Task objective » The data below should be printed in full, exactly, and without any of its images.

==== Data block

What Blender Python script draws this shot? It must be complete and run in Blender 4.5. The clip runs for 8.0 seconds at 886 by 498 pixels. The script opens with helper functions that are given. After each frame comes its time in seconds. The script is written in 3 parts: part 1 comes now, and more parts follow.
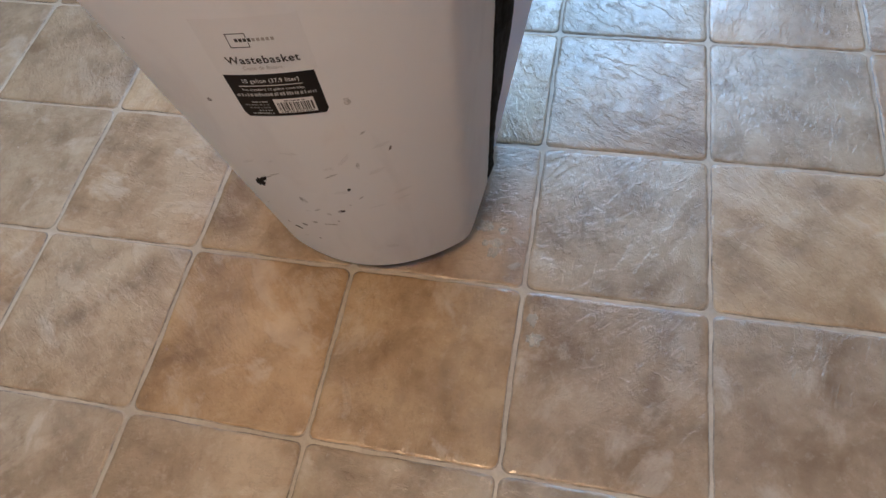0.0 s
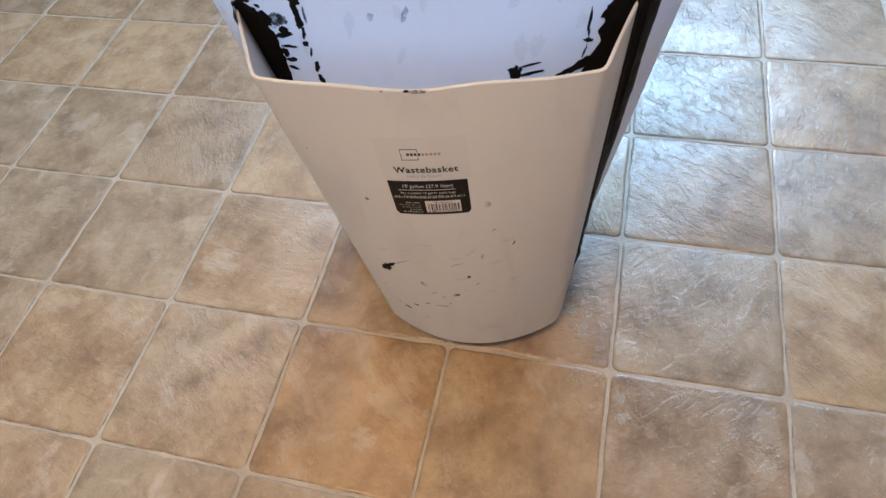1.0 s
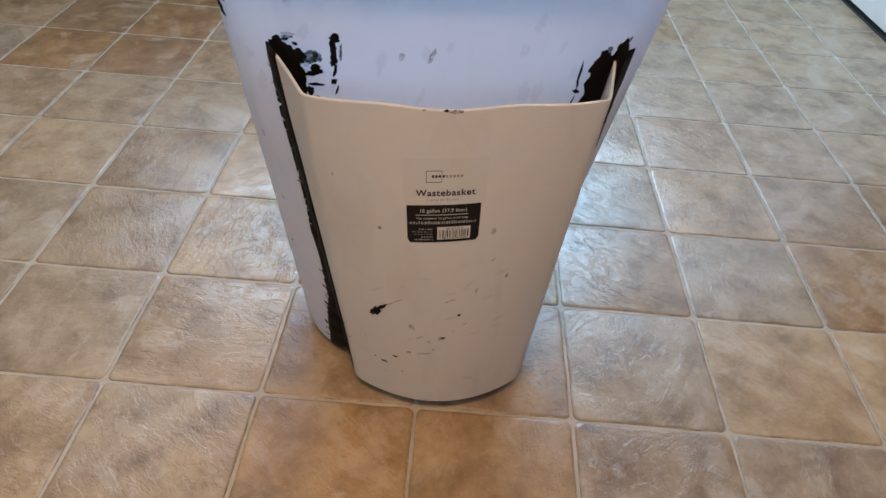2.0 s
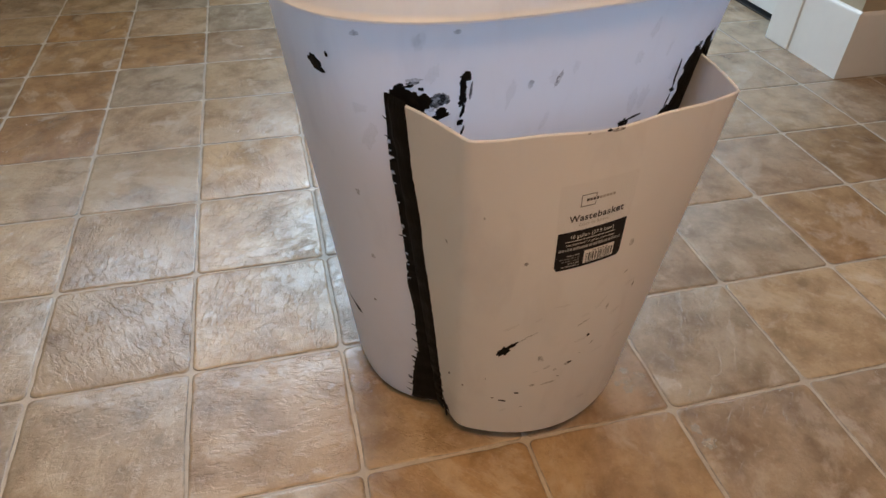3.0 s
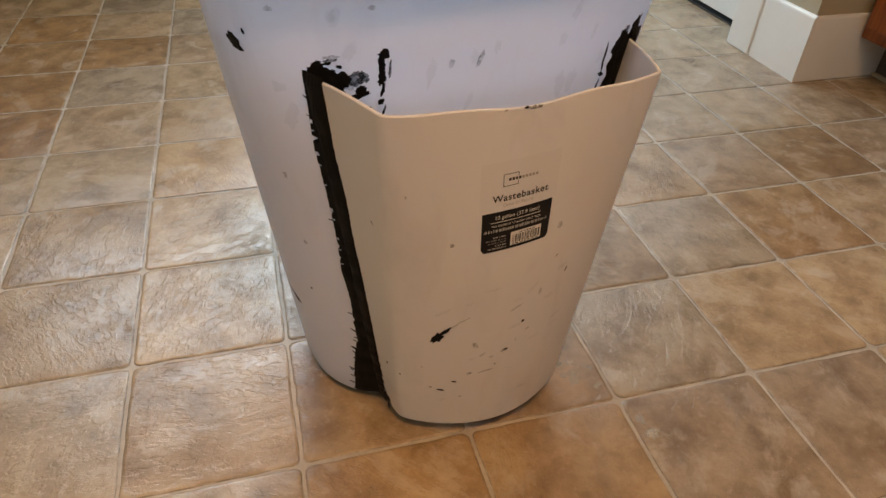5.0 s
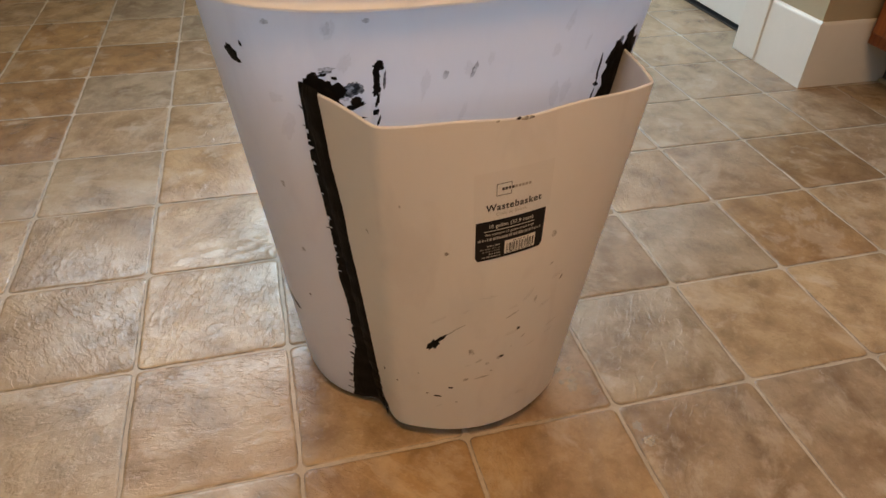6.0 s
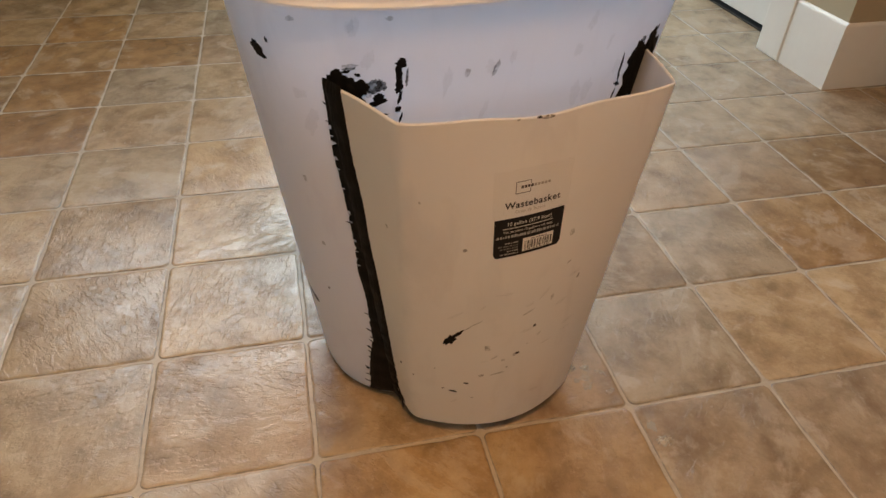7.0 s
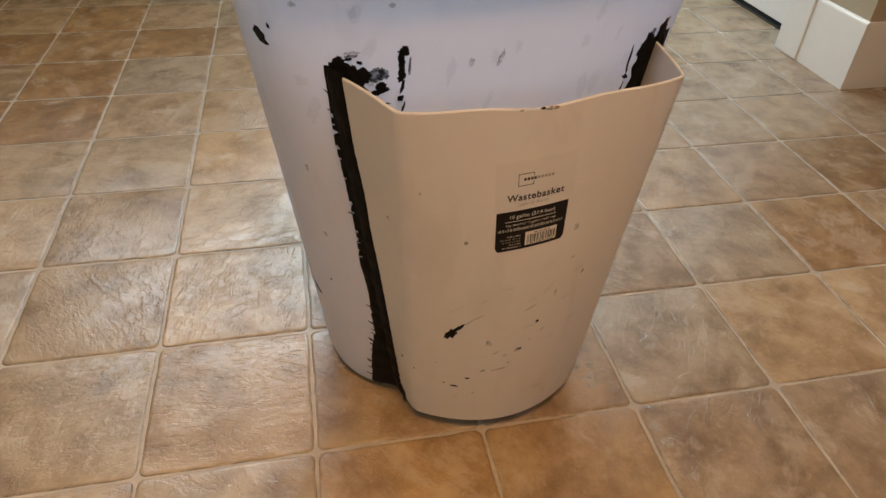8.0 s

========

Reply »
What Blender Python script draws this shot? It must be complete and run in Blender 4.5. The clip runs for 8.0 seconds at 886 by 498 pixels. The script opens with helper functions that are given. After each frame comes its time in seconds. The script is written in 3 parts: part 1 comes now, and more parts follow.
0.0 s
1.0 s
2.0 s
3.0 s
5.0 s
6.0 s
7.0 s
8.0 s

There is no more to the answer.